I've written about black bears many times over the years, including about not only one particular Minnesota black bear, but about her and other black bears' dens.
How a black bear goes about choosing a den is highly interesting. In fact, I'm not sure anyone really knows. Indeed, from curling up inside a cave to crawling into the tangled branches of a brush pile, the American black bears aren't - as it turns out - especially choosy about where they end up spending any given winter.
As most everyone knows, black bears are abundant throughout most of the northern half of Minnesota. In fact, no other North American bear is more widespread than black bears are. Though their former range included forested habitats from Mexico to Alaska and Canada, today black bears occur in about 40 of the 50 states. Their Canadian and Alaskan presence is probably very close to historical abundance.
Minnesota's northern forested regions, including suitable wooded habitats in the central and northwestern parts of the state, support thriving populations of black bears. Even so, observing one is still a rare event. And as I've written in the past, even rarer than observing a black bear is finding a black bear den. Commencing around late October into November through March and into April, Minnesota's black bears hibernate in a variety of interesting and secretive places.
I have been lucky to visit active bear dens each of the past two winters with DNR bear research biologists Dave Garshelis and Karen Noyce to collect important data from a radio collared female bear and her cubs. The black bear, dubbed the "gold-faced bear" because of the extent of her brown facial coloration (just the muzzles are brown on most black bears), had been wearing a collar for a number of years. Outfitting bears with radio collars enables research biologists to learn about the health, reproduction, habitat preference, home range, and much more, about black bears.
Needless to say, I have been thrilled with the experiences of not only helping with the black bear research, but also in handling the sow's cubs. But, as I've also mentioned before, what is also very interesting is the types of dens that the sow had chosen from one year to the next. What's often believed is that bears hibernate in the same dens year after year. This, in fact, is not necessarily the case.
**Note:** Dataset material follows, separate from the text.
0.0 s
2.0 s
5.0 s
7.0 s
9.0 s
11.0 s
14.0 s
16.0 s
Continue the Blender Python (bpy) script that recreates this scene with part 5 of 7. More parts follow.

For instance, in 2008 the sow black bear chose a hollow "root-wad" of a wind-thrown balsam fir tree to den inside of. An adjacent tree that the fir tree struck when it originally blew over prevented the balsam from completely reaching the forest floor. Consequently, the balsam's roots did not come out of the ground to create the classic ground depression that a wind-thrown tree's roots typically leave behind. In the case of this tree, its roots remained bound in the soil and, instead, a cavity was formed within.
The sow and her three yearling cubs were all sleeping comfortably inside the root-wad. Once we had removed all four bears, I poked my head inside the cavity and examined the interior with a flashlight. I was surprised by the relative comfort of the den. It was completely dry inside and its floor was covered with grasses that were evidently put there by the sow. The den's odor was not at all unpleasant; I could smell only the scent of vegetation and soil.
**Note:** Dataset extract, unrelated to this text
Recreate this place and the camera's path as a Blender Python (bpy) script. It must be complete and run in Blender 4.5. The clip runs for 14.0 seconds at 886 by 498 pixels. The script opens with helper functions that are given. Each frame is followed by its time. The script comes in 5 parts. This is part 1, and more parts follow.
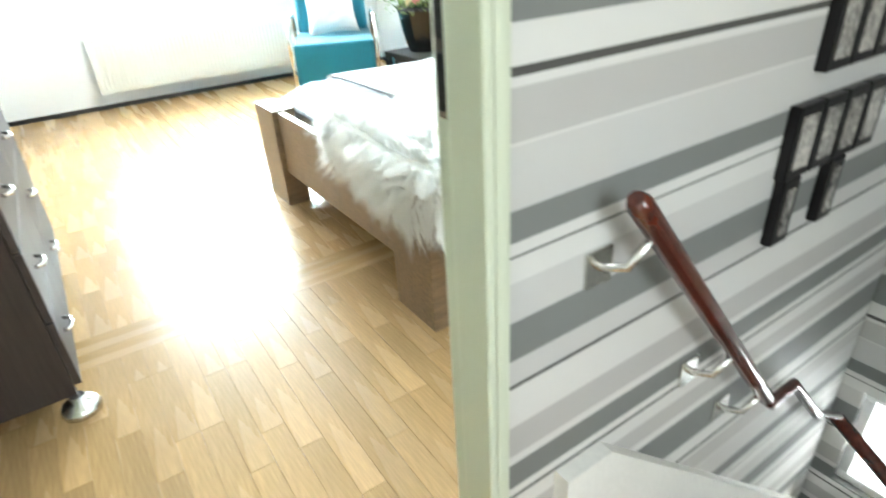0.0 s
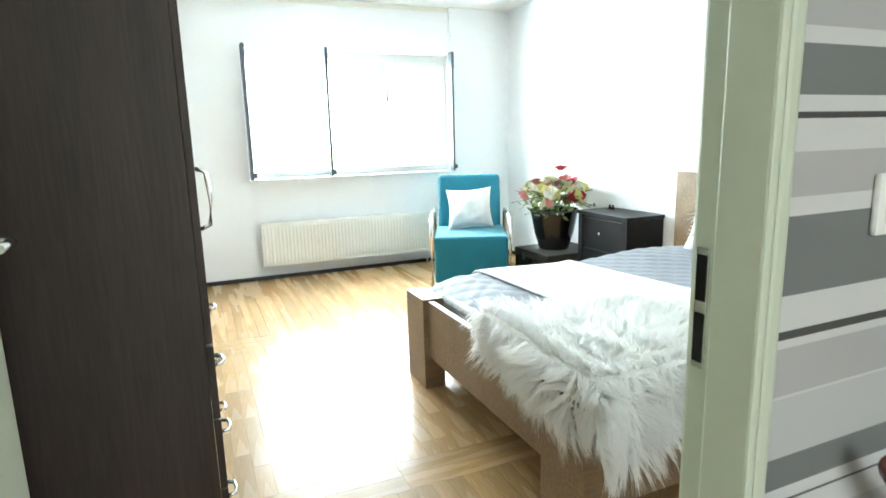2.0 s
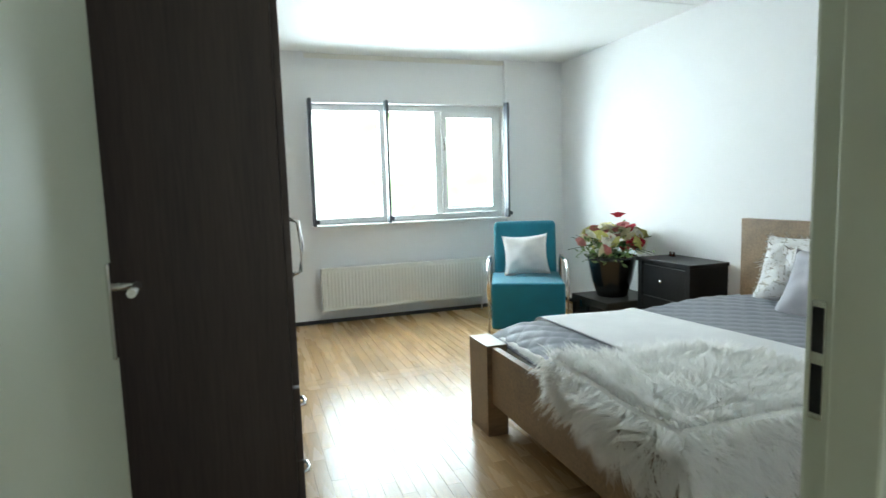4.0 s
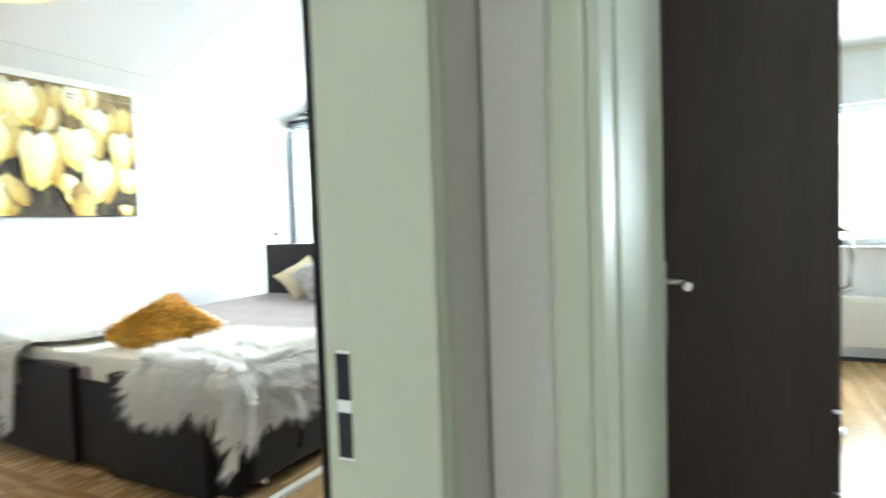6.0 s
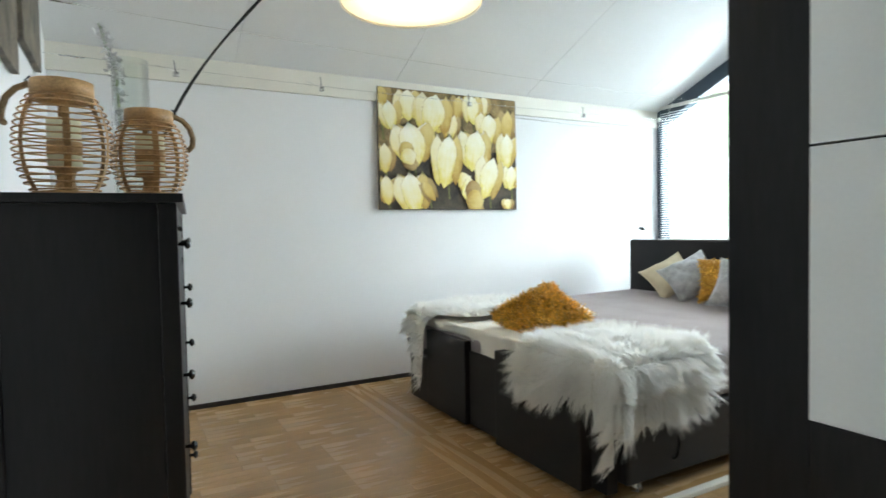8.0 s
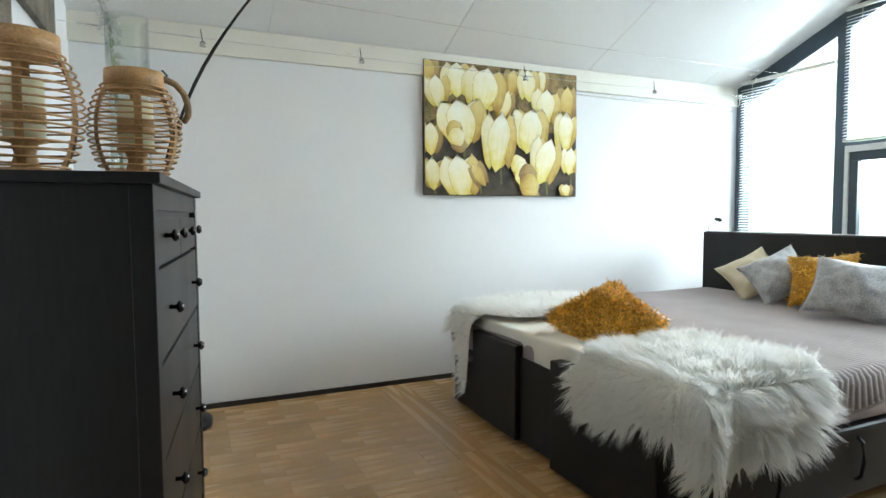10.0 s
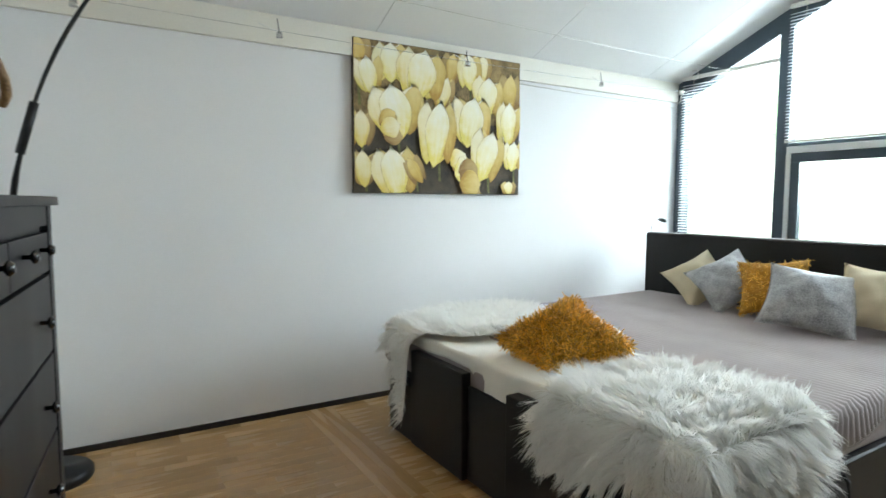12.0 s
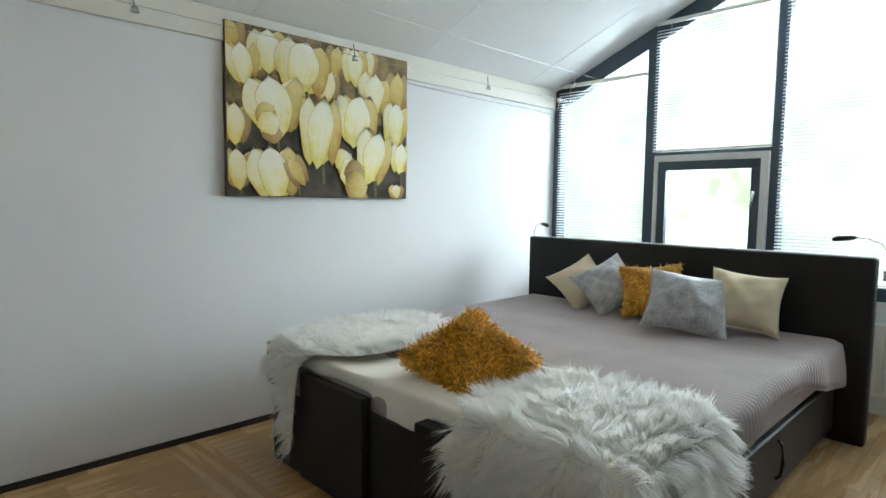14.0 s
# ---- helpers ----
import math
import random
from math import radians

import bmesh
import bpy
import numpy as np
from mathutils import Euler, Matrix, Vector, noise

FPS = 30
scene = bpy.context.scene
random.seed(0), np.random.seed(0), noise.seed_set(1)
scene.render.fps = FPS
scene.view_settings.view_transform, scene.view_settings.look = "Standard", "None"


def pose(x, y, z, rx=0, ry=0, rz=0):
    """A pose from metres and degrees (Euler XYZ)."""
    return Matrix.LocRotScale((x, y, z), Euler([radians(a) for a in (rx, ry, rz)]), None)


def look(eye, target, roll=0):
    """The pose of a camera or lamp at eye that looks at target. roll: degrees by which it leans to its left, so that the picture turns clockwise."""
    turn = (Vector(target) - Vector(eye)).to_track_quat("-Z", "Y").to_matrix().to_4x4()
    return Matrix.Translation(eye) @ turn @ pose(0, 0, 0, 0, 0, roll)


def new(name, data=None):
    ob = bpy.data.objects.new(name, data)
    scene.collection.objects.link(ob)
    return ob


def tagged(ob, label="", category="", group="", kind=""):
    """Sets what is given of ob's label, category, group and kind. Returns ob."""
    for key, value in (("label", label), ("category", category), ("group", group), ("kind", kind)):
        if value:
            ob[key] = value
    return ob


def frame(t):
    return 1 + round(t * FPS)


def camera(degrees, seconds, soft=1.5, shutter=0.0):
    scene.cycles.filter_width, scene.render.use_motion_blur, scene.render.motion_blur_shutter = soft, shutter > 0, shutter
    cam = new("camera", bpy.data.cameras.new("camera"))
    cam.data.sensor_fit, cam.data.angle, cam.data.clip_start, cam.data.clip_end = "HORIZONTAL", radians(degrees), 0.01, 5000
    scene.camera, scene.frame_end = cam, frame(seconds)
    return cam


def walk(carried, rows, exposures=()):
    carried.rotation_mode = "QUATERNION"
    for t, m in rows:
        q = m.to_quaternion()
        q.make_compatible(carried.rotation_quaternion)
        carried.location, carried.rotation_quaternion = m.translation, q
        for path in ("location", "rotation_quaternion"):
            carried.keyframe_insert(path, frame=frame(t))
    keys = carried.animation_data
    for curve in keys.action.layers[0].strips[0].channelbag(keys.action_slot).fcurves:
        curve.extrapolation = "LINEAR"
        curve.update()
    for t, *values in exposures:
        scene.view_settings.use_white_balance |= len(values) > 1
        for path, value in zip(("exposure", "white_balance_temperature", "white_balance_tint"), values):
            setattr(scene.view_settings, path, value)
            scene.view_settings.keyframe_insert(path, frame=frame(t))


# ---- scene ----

The dimensions of the den were no larger than four feet by four feet, probably smaller, and were between two and three feet high. Its entrance hole was small as well, scarcely big enough for an average man to fit through. It was obvious to me that the bear den, with four bears sleeping snuggly inside, was a safe, warm and dry place to spend the winter.
So, one would think, with den selecting skills like this, the sow black bear would have probably chosen a similar, if not the same, den last year, right? Wrong. Her den-site selection surprised all of us, given what we found her inside of in 2008. The two dens were also polar opposites of each other, despite being relatively close in proximity.
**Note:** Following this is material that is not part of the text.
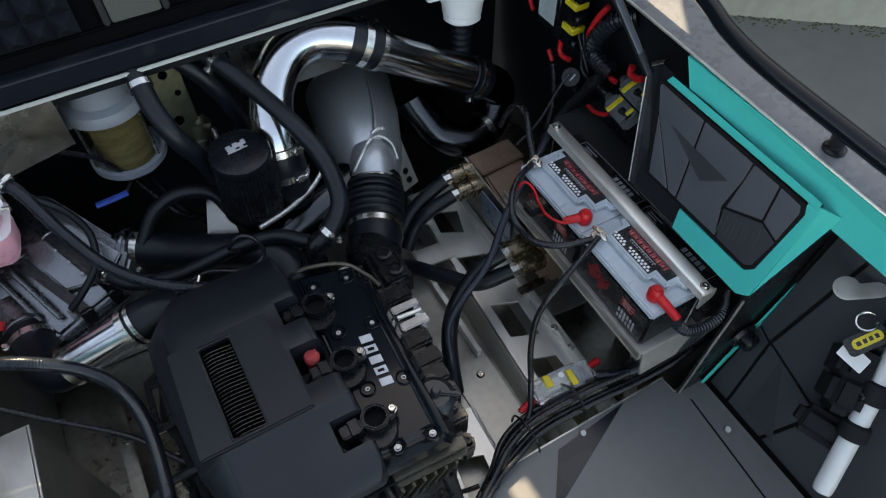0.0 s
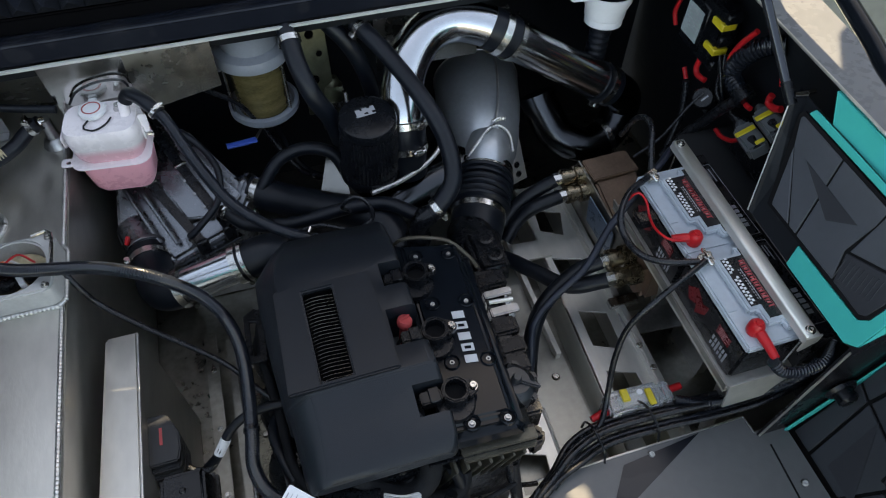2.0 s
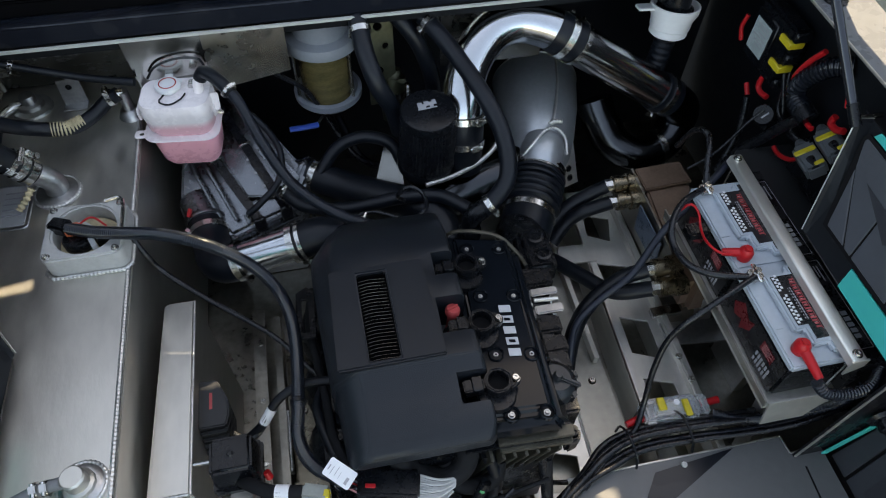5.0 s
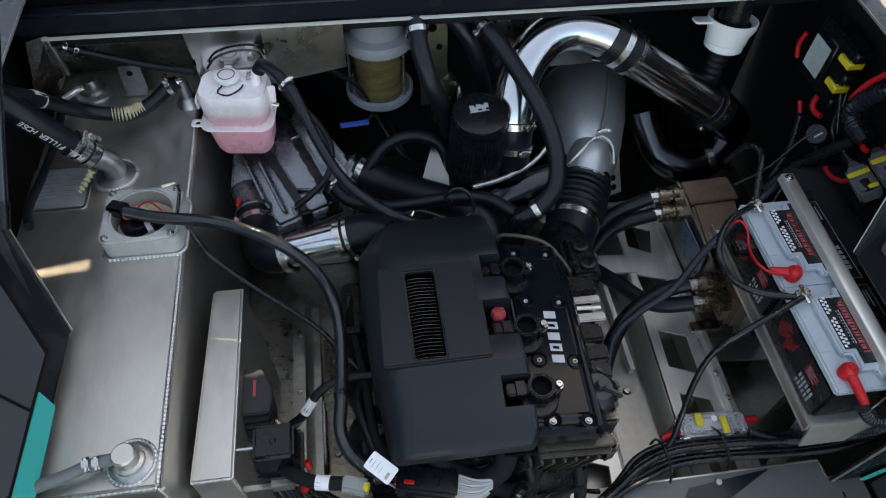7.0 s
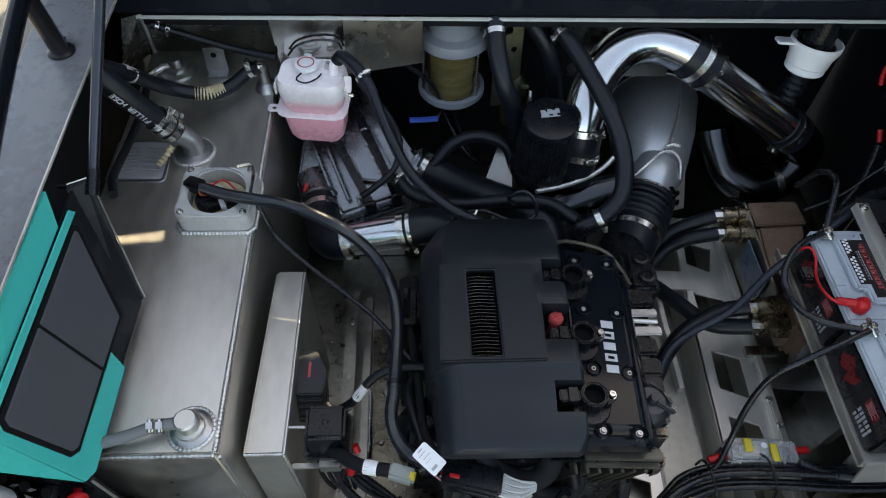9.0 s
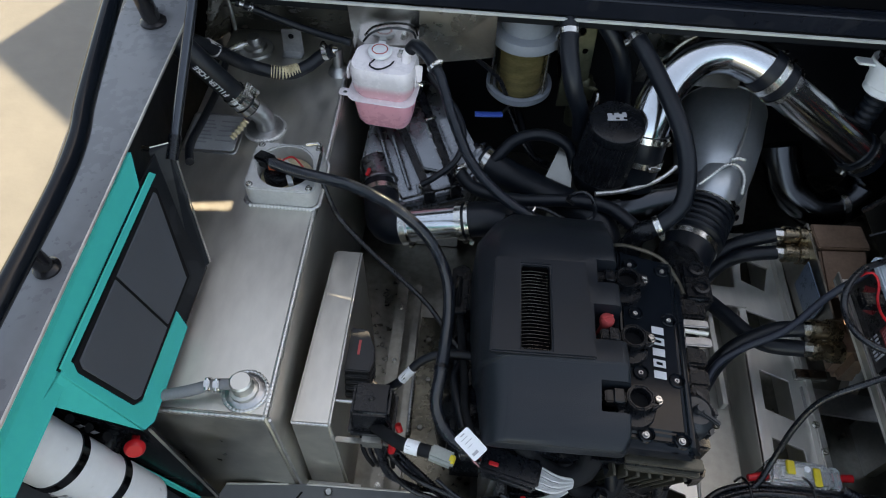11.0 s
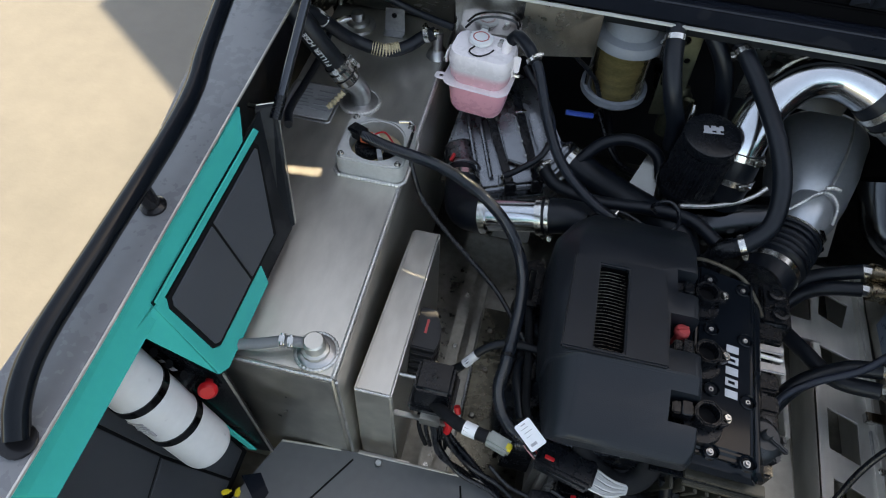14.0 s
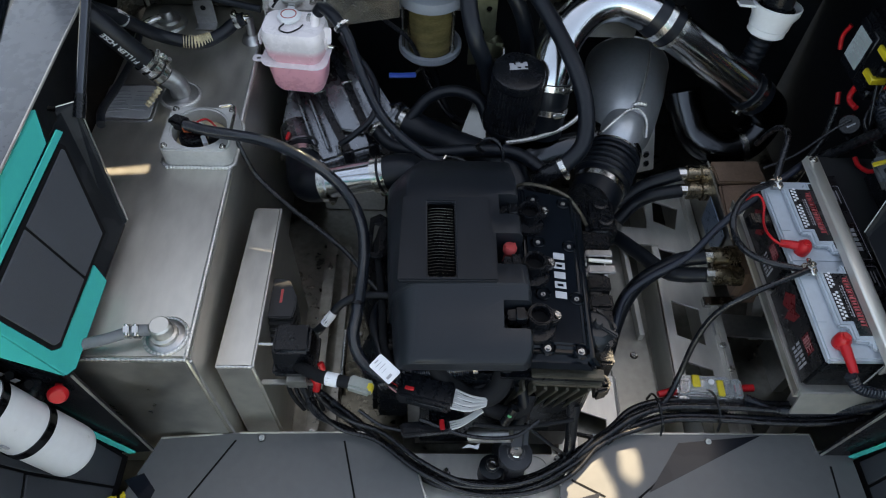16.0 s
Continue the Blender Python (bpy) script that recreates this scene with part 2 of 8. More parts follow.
def prism(poly, depth, m=None, bevel=0.0, seg=2, holes=()):
    """A flat plate: the outline in local x, y, from z = -depth to 0, with holes cut through it."""
    bm = bmesh.new()
    loops = []
    for p in (poly, *holes):
        vs = [bm.verts.new((x, y, 0)) for x, y in p]
        loops += [bm.edges.new((vs[i], vs[(i + 1) % len(vs)])) for i in range(len(vs))]
    if holes:
        bmesh.ops.triangle_fill(bm, use_beauty=True, use_dissolve=True, edges=loops)
    else:
        bm.faces.new(bm.verts[:])
    bmesh.ops.recalc_face_normals(bm, faces=bm.faces)
    if bm.faces[:] and bm.faces[:][0].normal.z < 0:
        bmesh.ops.reverse_faces(bm, faces=bm.faces)
    top = bm.faces[:]
    ext = bmesh.ops.extrude_face_region(bm, geom=top)
    bmesh.ops.translate(bm, vec=(0, 0, -depth), verts=[v for v in ext["geom"] if isinstance(v, bmesh.types.BMVert)])
    bmesh.ops.recalc_face_normals(bm, faces=bm.faces)
    if bevel:
        es = [e for e in bm.edges if len(e.link_faces) == 2 and e.calc_face_angle(0) > 0.6]
        bmesh.ops.bevel(bm, geom=es, offset=bevel, segments=seg, affect='EDGES', clamp_overlap=True)
    if m is not None:
        bmesh.ops.transform(bm, matrix=m, verts=bm.verts)
    return bm


def rounded(x0, x1, y0, y1, r, n=4):
    out = []
    for cx, cy, a in ((x1 - r, y1 - r, 0), (x0 + r, y1 - r, 90), (x0 + r, y0 + r, 180), (x1 - r, y0 + r, 270)):
        out += [(cx + r * math.cos(radians(a + 90 * i / n)), cy + r * math.sin(radians(a + 90 * i / n))) for i in range(n + 1)]
    return out


def ring_poly(r, n=24, cx=0.0, cy=0.0):
    return [(cx + r * math.cos(2 * math.pi * i / n), cy + r * math.sin(2 * math.pi * i / n)) for i in range(n)]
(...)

As we followed along behind Karen as she tracked the bears' location with her radio telemetry equipment, we all wondered what type of den we would find the bear sleeping inside of, in addition to wondering whether or not she had newborn cubs with her.
We soon found out.
The gold-faced bear chose a "den" in the wide open air. Instead of the snug and dry confines of her root-wad dirt-cave that she and her cubs used the winter before, last winter's den was on the cold ground at the edge of a swamp within a corral of logs underneath the open sky and a few trees. Her den wasn't a shelter of any kind, yet there she was, along with her four newborn cubs, comfortably sleeping no worse for the wear.
Nonetheless, the sow black bear chose the specific site for a reason that only she could have known. She took care in gathering plenty of vegetation to build a soft nest for herself and her cubs. The bed of plant materials included an abundance of grasses, leaves, and ferns. So hidden was she behind the screen of logs that I'm certain that if not for radio telemetry, one would nearly have to trip over the logs in order to have discovered her secret bed.
Unfortunately, the gold-faced bear is no longer outfitted with a radio collar, and so a new research bear is currently being sought in the Bemidji area. In fact, DNR is asking the public to report any known and occupied bear dens to the local Wildlife Office so important black bear research and education can continue.
As such, right now, in forests throughout Minnesota, black bears are sleeping in a surprising variety of places as we get out and enjoy the great outdoors.